The issue is that if you identify yourself as a "hobbyist", this implies that you see yourself as a member of a group which is typically time-rich, cash-poor, and for which learning new skills and making stuff yourself is the norm. Hobbyists don't get products designed for them; they do the design work themselves.
The alternative is that you are a business, with the resources to get a product developed, tested, approved, and put into production.
The distinction between the two may be entirely a matter of commitment and perspective - but you do need to decide which camp you fall into.
If you don't have the skills and knowledge to develop your idea yourself, then you need to hire people who do have those skills at normal commercial rates. If you can afford to do that out of your own means, then that's great.
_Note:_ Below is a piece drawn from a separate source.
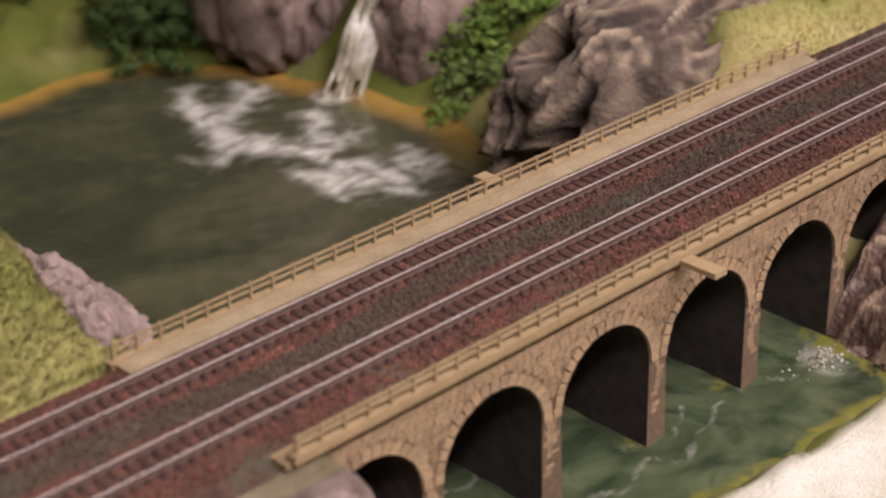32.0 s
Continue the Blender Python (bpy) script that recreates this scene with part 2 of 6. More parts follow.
LEAF = {
    "dark": leaf_material("dark_green_foliage", (0.014, 0.03, 0.009), (0.08, 0.13, 0.036)),
    "blue": leaf_material("blue_green_foliage", (0.035, 0.065, 0.022), (0.17, 0.24, 0.085)),
    "mid": leaf_material("green_foliage", (0.04, 0.075, 0.018), (0.21, 0.28, 0.08)),
    "olive": leaf_material("olive_foliage", (0.05, 0.06, 0.012), (0.26, 0.27, 0.06)),
    "yellow": leaf_material("yellow_foliage", (0.12, 0.115, 0.01), (0.44, 0.41, 0.05)),
    "orange": leaf_material("orange_foliage", (0.2, 0.085, 0.01), (0.52, 0.27, 0.035)),
    "red": leaf_material("red_foliage", (0.14, 0.028, 0.012), (0.42, 0.11, 0.045)),
    "grey": leaf_material("grey_green_foliage", (0.07, 0.082, 0.032), (0.29, 0.31, 0.14)),
    "yellowgreen": leaf_material("yellow_green_foliage", (0.075, 0.085, 0.01), (0.31, 0.3, 0.045)),
    "olivegreen": leaf_material("deep_olive_foliage", (0.04, 0.07, 0.013), (0.2, 0.28, 0.06)),
    "bright": leaf_material("bright_green_foliage", (0.045, 0.085, 0.014), (0.23, 0.33, 0.07)),
    "forest": leaf_material("deep_green_foliage", (0.022, 0.042, 0.01), (0.13, 0.185, 0.05)),
    "fir": leaf_material("fir_needles", (0.005, 0.015, 0.008), (0.024, 0.06, 0.029)),
}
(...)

If not, you may need to go to your bank with a business plan, and take out a loan to cover the start-up costs for your business, which will include R&D costs, insurance, testing, approvals, tooling, manufacturing, marketing, advertising, and so on. That's what banks are for; to assess whether or not a business proposition is likely to generate a profit, and to fund or decline it depending on the outcome of that assessment.
It may be that you can partner with an engineer who will provide skills, time, effort and IP in return for a stake in the business. The size of this stake will, of course, have to reflect the true commercial value of the work which the engineer has done, multiplied by a factor to account for the risk that the project may not be a success.